_TASK GOAL_
Leave out every picture, and retype exactly the lines from the line with "What Blender Python" through the line with "from math import radians", both ends included.

_DATA ENTRIES_
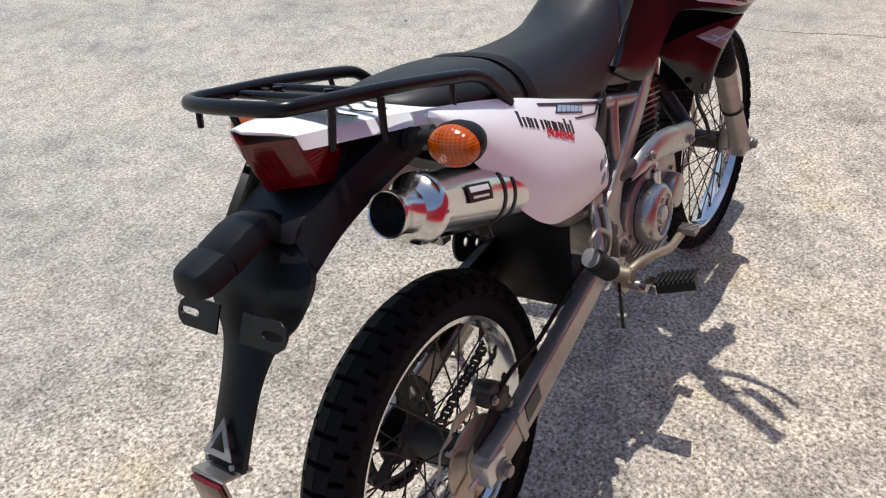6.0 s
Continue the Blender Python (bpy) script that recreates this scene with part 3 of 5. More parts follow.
for x, z in ((0.066, 0.430), (0.130, 0.470), (0.128, 0.397), (-0.09, 0.50), (-0.095, 0.42), (0.0, 0.318), (0.085, 0.325), (0.155, 0.425), (0.15, 0.50), (0.04, 0.518)):
    part("bolt", hexbolt((x, -0.117, z), (0, -1, 0), 0.005, 0.006), STEEL, engine)
part("clutch_arm", join(rod((0.002, -0.135, 0.485), (0.002, -0.135, 0.522), 0.010, 14), bar([(0.002, -0.135, 0.522), (0.004, -0.135, 0.540), (-0.010, -0.13, 0.544)], 0.012, 0.005, 0.001)), CHROME, engine, "bright clutch release arm")
# left covers
part("generator_cover", lathe([(0.0, 0.064), (0.026, 0.064), (0.032, 0.062), (0.038, 0.056), (0.045, 0.048), (0.048, 0.038), (0.049, 0.017), (0.046, 0.016), (0.046, 0.002)], (0.086, 0.096, 0.424), (0, 1, 0), 40), COVER, engine, "large round alloy generator cover")
part("generator_plug", lathe([(0, 0.018), (0.004, 0.018), (0.005, 0.014), (0.003, 0.011)], (0.092, 0.144, 0.420), (0, 1, 0), 20), DARK_METAL, engine)
part("starter_cover", lathe([(0.0, 0.043), (0.030, 0.043), (0.036, 0.041), (0.039, 0.036), (0.040, 0.030), (0.039, 0.028), (0.039, 0.002)], (0.042, 0.094, 0.506), (0, 1, 0), 32), COVER, engine, "small round alloy starter cover")
part("starter_motor", rod((0.105, -0.01, 0.540), (0.105, 0.075, 0.540), 0.027, 24), COVER, engine)
part("sprocket_guard", slab([(-0.10, 0.47), (-0.02, 0.485), (0.0, 0.46), (-0.01, 0.42), (-0.07, 0.385), (-0.115, 0.40)], 0.098, 0.104, [(-0.085 + 0.02 * k, 0.432 + 0.006 * k, 0.006) for k in range(4)] + [(-0.075 + 0.02 * k, 0.412 + 0.006 * k, 0.005) for k in range(3)], 0.001), DARK_METAL, engine, "drilled dark sprocket guard")
part("generator_case", slab(rounded([(0.150, 0.430), (0.128, 0.372), (0.075, 0.352), (0.020, 0.385), (-0.020, 0.440), (-0.004, 0.530), (0.040, 0.552), (0.095, 0.530), (0.135, 0.495)], 3), 0.080, 0.100, bevel=0.005), ALLOY, engine, "cast-alloy left crankcase cover")
# Dark rings fill in for the gaps at the foot of both left covers.
part("groove_ring", join(lathe([(0.0, 0.0665), (0.004, 0.0665)], (0.086, 0.100, 0.424), (0, 1, 0), 40), lathe([(0.0, 0.0455), (0.004, 0.0455)], (0.042, 0.100, 0.506), (0, 1, 0), 32)), DARK_METAL, engine, "dark ring in place of the groove round the cover")
for t in (40, 150, 255):
    part("cover_lug", join(rod((0.042 + 0.044 * math.cos(radians(t)), 0.100, 0.506 + 0.044 * math.sin(radians(t))), (0.042 + 0.044 * math.cos(radians(t)), 0.118, 0.506 + 0.044 * math.sin(radians(t))), 0.008, 12), hexbolt((0.042 + 0.044 * math.cos(radians(t)), 0.118, 0.506 + 0.044 * math.sin(radians(t))), (0, 1, 0), 0.005, 0.005)), COVER, engine)
for x, z in ((-0.008, 0.482), (0.006, 0.405), (0.118, 0.492), (0.050, 0.365), (0.137, 0.400)):
    part("bolt", hexbolt((x, 0.107, z), (0, 1, 0), 0.005, 0.006), STEEL, engine)
# cylinder, tilted ahead
CYL = Matrix.Translation((0.118, 0, 0.515)) @ Matrix.Rotation(radians(9), 4, "Y")
part("cylinder", moved(join(rod((0, 0, 0), (0, 0, 0.155), 0.046, 24)), CYL), DARK_METAL, engine, "finned black cylinder")
for k in range(10):
    z = 0.022 + 0.0125 * k
    w = 0.150 - (0.012 if k in (0, 9) else 0.0)
    part("cooling_fin", moved(sweep([(0, 0, z), (0, 0, z + 0.0032)], oblong(0.150, w, 0.016, 4), up=(0, 1, 0)), CYL), ALLOY if k > 2 else DARK_METAL, engine)
part("cylinder_head", moved(join(block((0, 0, 0.170), (0.105, 0.11, 0.05), 0.012), block((0.0, 0, 0.205), (0.12, 0.10, 0.03), 0.012), rod((0, -0.062, 0.178), (0, 0.062, 0.178), 0.026, 20)), CYL), DARK_METAL, engine, "dark cylinder head")
part("head_cover", moved(join(lathe([(0, 0.030), (0.006, 0.030), (0.010, 0.024)], (0.0, -0.062, 0.178), (0, -1, 0), 24), bar([(0.02, -0.058, 0.15), (0.032, -0.066, 0.10), (0.05, -0.06, 0.055)], 0.014, 0.022, 0.005, 4)), CYL), RED_PIPE, engine, "dark red ignition lead cap")
part("carburettor", join(rod((-0.02, 0, 0.60), (0.05, 0, 0.63), 0.028, 20), block((-0.035, 0, 0.585), (0.05, 0.07, 0.075), 0.010), rod((-0.035, 0, 0.62), (-0.035, 0, 0.665), 0.024, 18), rod((-0.06, 0, 0.60), (-0.14, 0, 0.62), 0.032, 18)), DARK_METAL, engine, "dark alloy carburettor")
for s in SIDES:
    part("engine_mount", slab([(0.15, 0.43), (0.18, 0.44), (0.225, 0.46), (0.225, 0.49), (0.18, 0.50), (0.15, 0.48)], s * 0.047, s * 0.055, bevel=0.001), BLACK_PAINT, engine)
add("air_box", block((-0.23, 0, 0.665), (0.17, 0.13, 0.13), 0.02), BLACK, label="black plastic air box")
add("battery_tray", block((-0.33, 0.0, 0.72), (0.12, 0.14, 0.10), 0.015), BLACK)
add("shock_absorber", rod((-0.225, 0, 0.44), (-0.165, 0, 0.70), 0.018, 14), DARK_METAL, label="dark coil-over shock absorber")
add("shock_spring", tube([Vector((-0.215 + 0.045 * k / 160, 0, 0.47 + 0.2 * k / 160)) + Vector((0.031 * math.cos(k * 0.44), 0.031 * math.sin(k * 0.44), -0.007 * math.cos(k * 0.44))) for k in range(161)], 0.0055, 8, 1), DARK_METAL)

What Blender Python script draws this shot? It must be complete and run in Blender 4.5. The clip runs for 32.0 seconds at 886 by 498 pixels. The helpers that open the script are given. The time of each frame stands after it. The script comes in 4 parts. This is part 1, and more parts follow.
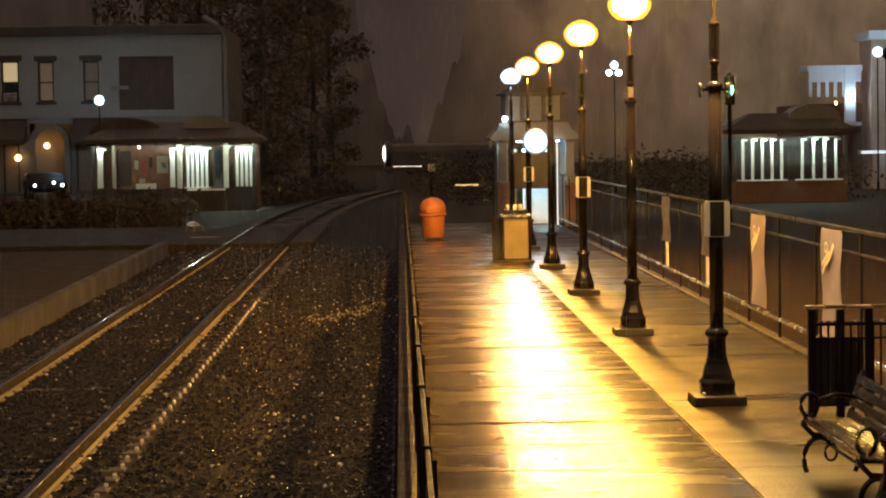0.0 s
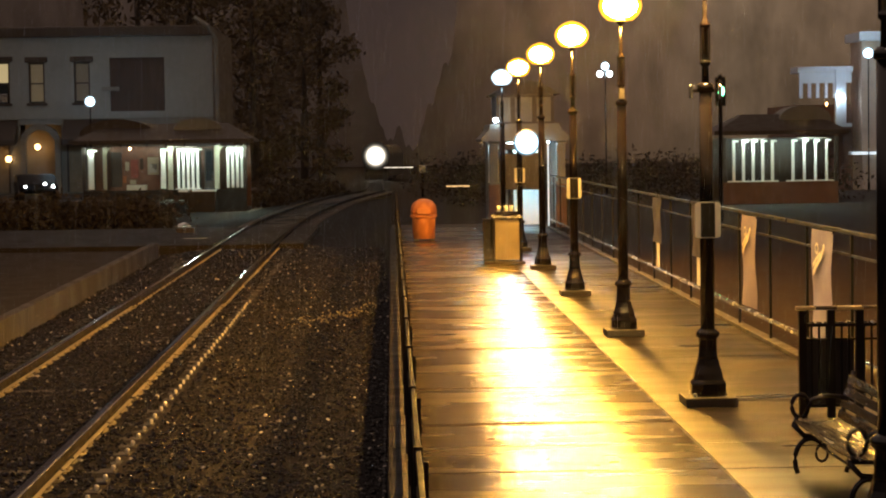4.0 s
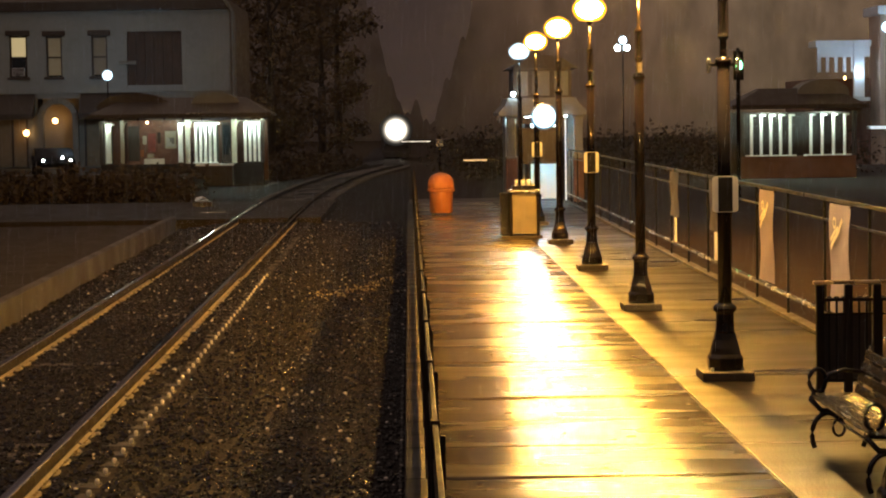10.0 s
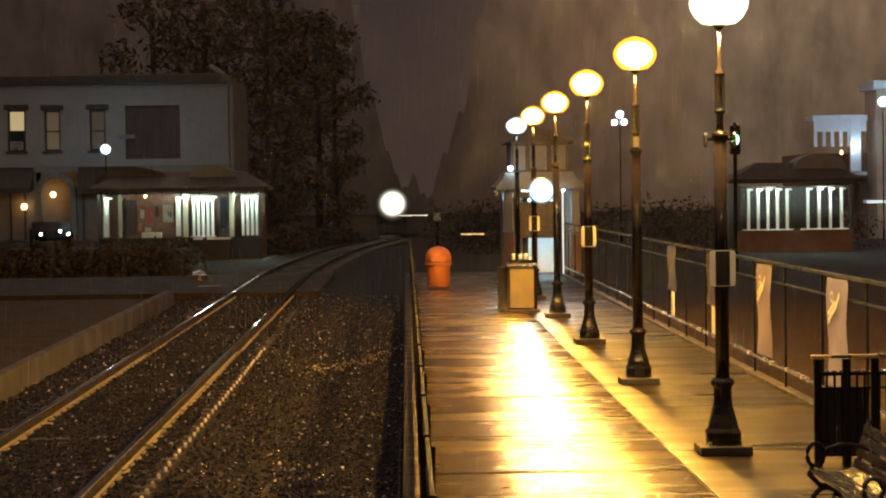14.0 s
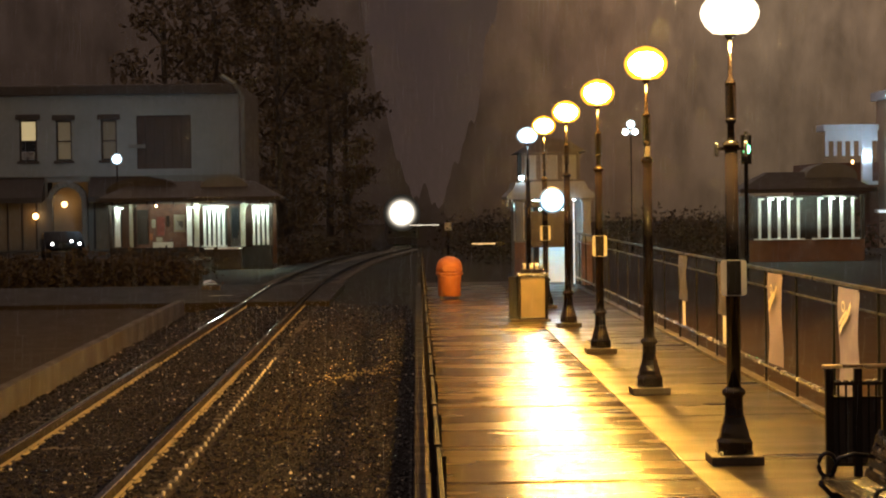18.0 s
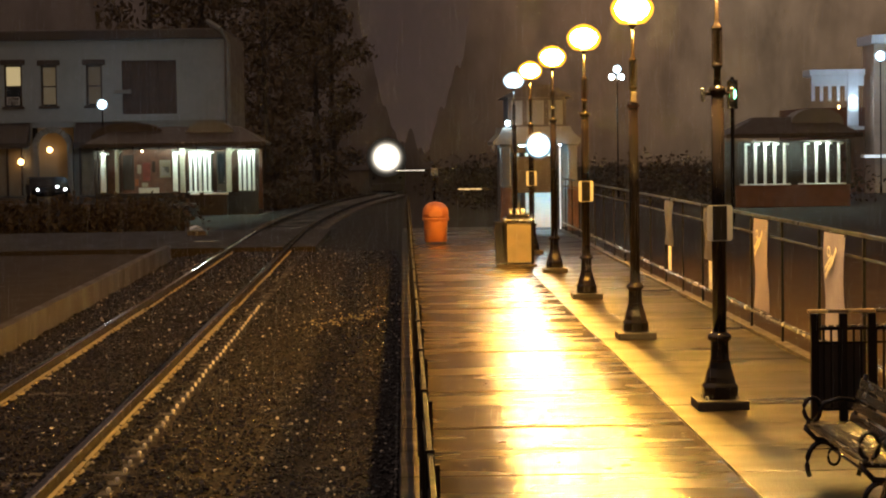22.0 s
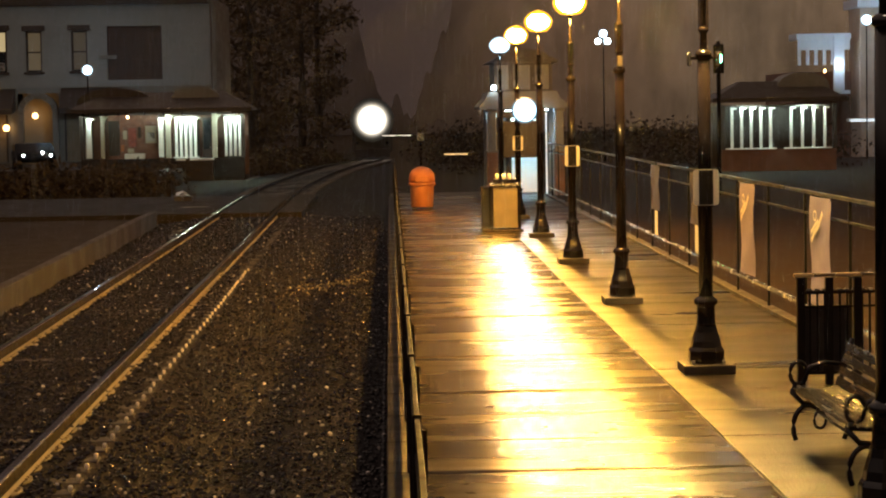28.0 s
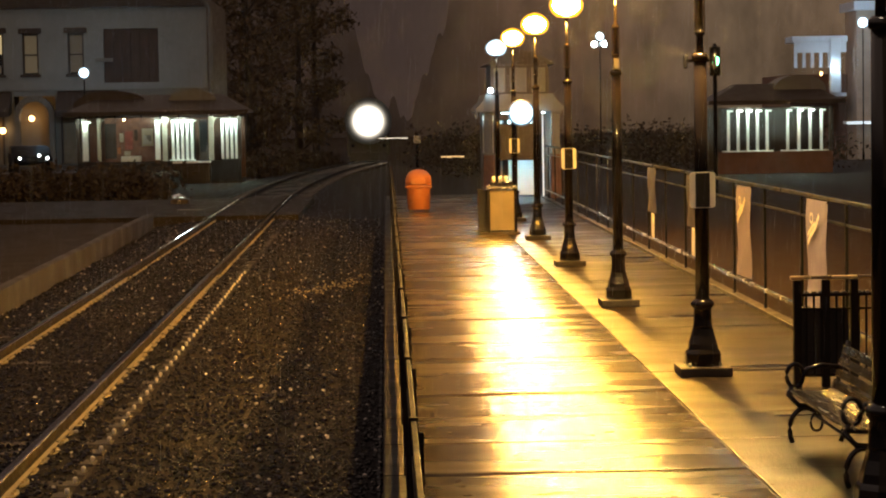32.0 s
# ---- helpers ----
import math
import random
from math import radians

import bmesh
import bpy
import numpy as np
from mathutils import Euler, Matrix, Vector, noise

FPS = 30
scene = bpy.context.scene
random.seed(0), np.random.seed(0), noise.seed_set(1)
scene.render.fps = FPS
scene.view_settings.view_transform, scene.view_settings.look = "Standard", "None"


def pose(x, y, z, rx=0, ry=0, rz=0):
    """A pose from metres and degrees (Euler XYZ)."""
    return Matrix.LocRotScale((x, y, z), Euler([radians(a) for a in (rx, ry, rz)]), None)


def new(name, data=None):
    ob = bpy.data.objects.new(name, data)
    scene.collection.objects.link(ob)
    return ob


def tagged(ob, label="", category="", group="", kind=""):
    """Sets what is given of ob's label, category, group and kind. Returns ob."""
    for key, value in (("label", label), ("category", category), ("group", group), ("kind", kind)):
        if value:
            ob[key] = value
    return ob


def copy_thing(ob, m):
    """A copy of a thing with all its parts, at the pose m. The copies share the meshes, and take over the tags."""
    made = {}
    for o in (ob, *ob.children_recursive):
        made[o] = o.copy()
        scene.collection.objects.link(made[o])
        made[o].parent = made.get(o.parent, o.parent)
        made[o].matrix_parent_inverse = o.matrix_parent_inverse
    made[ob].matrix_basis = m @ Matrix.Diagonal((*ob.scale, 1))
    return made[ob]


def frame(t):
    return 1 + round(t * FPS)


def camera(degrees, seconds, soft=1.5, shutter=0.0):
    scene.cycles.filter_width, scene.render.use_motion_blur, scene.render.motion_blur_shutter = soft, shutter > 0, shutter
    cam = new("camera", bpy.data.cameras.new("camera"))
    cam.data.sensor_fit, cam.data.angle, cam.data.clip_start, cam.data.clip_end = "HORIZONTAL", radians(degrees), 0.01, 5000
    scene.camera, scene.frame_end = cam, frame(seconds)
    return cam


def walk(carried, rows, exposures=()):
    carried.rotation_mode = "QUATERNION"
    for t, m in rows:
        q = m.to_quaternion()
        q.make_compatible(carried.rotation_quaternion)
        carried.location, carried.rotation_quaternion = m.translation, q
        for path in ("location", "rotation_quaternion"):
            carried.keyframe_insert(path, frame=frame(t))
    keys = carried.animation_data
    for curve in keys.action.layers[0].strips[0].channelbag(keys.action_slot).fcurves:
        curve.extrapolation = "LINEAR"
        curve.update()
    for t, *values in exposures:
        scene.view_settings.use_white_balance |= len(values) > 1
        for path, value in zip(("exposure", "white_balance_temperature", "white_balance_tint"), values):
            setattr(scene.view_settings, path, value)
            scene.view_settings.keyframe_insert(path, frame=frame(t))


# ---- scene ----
EYE = (0.0, 0.0, 2.45)
cam = camera(23.285, 32.0, soft=2.0)
walk(cam, [
    (0, pose(*EYE, 87.179, 0.852, -1.140)),
    (0.5, pose(*EYE, 87.139, 0.865, -1.152)),
    (1, pose(*EYE, 86.955, 0.855, -1.207)),
    (1.5, pose(*EYE, 86.849, 0.918, -1.406)),
    (2, pose(*EYE, 86.953, 0.920, -1.498)),
    (2.5, pose(*EYE, 87.162, 0.819, -1.440)),
    (4.5, pose(*EYE, 87.207, 0.891, -1.336)),
    (5, pose(*EYE, 87.019, 0.876, -1.266)),
    (5.5, pose(*EYE, 86.892, 0.813, -1.211)),
    (6, pose(*EYE, 87.018, 0.880, -1.193)),
    (6.5, pose(*EYE, 87.231, 0.842, -1.191)),
    (7, pose(*EYE, 87.445, 0.943, -1.226)),
    (7.5, pose(*EYE, 87.484, 0.882, -1.217)),
    (8, pose(*EYE, 87.325, 0.858, -1.057)),
    (8.5, pose(*EYE, 86.796, 0.893, -1.056)),
    (9, pose(*EYE, 86.131, 0.855, -1.042)),
    (9.5, pose(*EYE, 86.077, 0.862, -0.975)),
    (10, pose(*EYE, 86.523, 0.838, -0.921)),
    (10.5, pose(*EYE, 86.774, 0.751, -0.880)),
    (11, pose(*EYE, 86.920, 0.786, -0.887)),
    (11.5, pose(*EYE, 87.100, 0.837, -0.903)),
    (12, pose(*EYE, 87.302, 0.765, -0.885)),
    (12.5, pose(*EYE, 87.610, 0.786, -0.881)),
    (13, pose(*EYE, 88.356, 0.844, -1.013)),
    (13.5, pose(*EYE, 88.690, 0.776, -1.128)),
    (14, pose(*EYE, 88.490, 0.798, -0.988)),
    (14.5, pose(*EYE, 88.247, 0.788, -0.744)),
    (16.5, pose(*EYE, 89.316, 0.762, -0.669)),
    (17, pose(*EYE, 89.107, 0.769, -0.659)),
    (17.5, pose(*EYE, 88.836, 0.754, -0.670)),
    (18, pose(*EYE, 88.751, 0.822, -0.697)),
    (18.5, pose(*EYE, 88.708, 0.832, -0.762)),
    (19, pose(*EYE, 88.593, 0.815, -0.827)),
    (19.5, pose(*EYE, 88.423, 0.856, -0.857)),
    (20, pose(*EYE, 88.269, 0.858, -0.870)),
    (20.5, pose(*EYE, 88.228, 0.830, -0.897)),
    (21, pose(*EYE, 88.173, 0.849, -0.910)),
    (21.5, pose(*EYE, 88.165, 0.845, -0.974)),
    (21.6, pose(*EYE, 88.080, 0.846, -0.992)),
    (21.7, pose(*EYE, 87.970, 0.847, -1.011)),
    (21.8, pose(*EYE, 87.750, 0.847, -1.029)),
    (21.9, pose(*EYE, 87.520, 0.848, -1.048)),
    (22, pose(*EYE, 87.290, 0.849, -1.066)),
    (22.1, pose(*EYE, 86.943, 0.881, -1.081)),
    (22.2, pose(*EYE, 86.662, 0.913, -1.096)),
    (22.3, pose(*EYE, 86.391, 0.946, -1.111)),
    (22.4, pose(*EYE, 86.059, 0.978, -1.126)),
    (22.5, pose(*EYE, 85.760, 1.010, -1.141)),
    (22.6, pose(*EYE, 85.390, 1.008, -1.180)),
    (22.7, pose(*EYE, 85.060, 1.007, -1.210)),
    (22.8, pose(*EYE, 84.766, 1.005, -1.320)),
    (22.9, pose(*EYE, 84.030, 1.004, -1.330)),
    (23, pose(*EYE, 83.663, 1.002, -1.376)),
    (23.1, pose(*EYE, 83.330, 0.982, -1.370)),
    (23.2, pose(*EYE, 83.200, 0.962, -1.370)),
    (23.3, pose(*EYE, 83.200, 0.941, -1.370)),
    (23.4, pose(*EYE, 83.320, 0.921, -1.370)),
    (23.5, pose(*EYE, 83.571, 0.901, -1.370)),
    (23.6, pose(*EYE, 83.793, 0.905, -1.365)),
    (23.7, pose(*EYE, 84.071, 0.909, -1.360)),
    (23.8, pose(*EYE, 84.403, 0.913, -1.355)),
    (23.9, pose(*EYE, 84.674, 0.917, -1.350)),
    (24, pose(*EYE, 84.990, 0.921, -1.339)),
    (24.1, pose(*EYE, 85.231, 0.919, -1.342)),
    (24.2, pose(*EYE, 85.451, 0.917, -1.346)),
    (24.3, pose(*EYE, 85.668, 0.914, -1.349)),
    (24.4, pose(*EYE, 85.894, 0.912, -1.353)),
    (24.5, pose(*EYE, 86.086, 0.910, -1.356)),
    (25, pose(*EYE, 86.452, 0.940, -1.317)),
    (25.5, pose(*EYE, 86.517, 0.977, -1.323)),
    (27.5, pose(*EYE, 86.420, 0.989, -1.411)),
    (28, pose(*EYE, 86.354, 0.990, -1.434)),
    (28.5, pose(*EYE, 86.264, 1.006, -1.438)),
    (29, pose(*EYE, 86.151, 0.976, -1.474)),
    (29.5, pose(*EYE, 86.240, 1.003, -1.481)),
    (30, pose(*EYE, 86.319, 1.014, -1.503)),
    (30.5, pose(*EYE, 86.391, 1.017, -1.548)),
    (31, pose(*EYE, 86.456, 1.044, -1.597)),
    (31.5, pose(*EYE, 86.399, 0.985, -1.592)),
    (32, pose(*EYE, 86.422, 1.001, -1.525)),
], exposures=[(0.0, 0.52, 6950, 11), (32.0, 0.52, 6950, 11)])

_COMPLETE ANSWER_
What Blender Python script draws this shot? It must be complete and run in Blender 4.5. The clip runs for 32.0 seconds at 886 by 498 pixels. The helpers that open the script are given. The time of each frame stands after it. The script comes in 4 parts. This is part 1, and more parts follow.
0.0 s
4.0 s
10.0 s
14.0 s
18.0 s
22.0 s
28.0 s
32.0 s
# ---- helpers ----
import math
import random
from math import radians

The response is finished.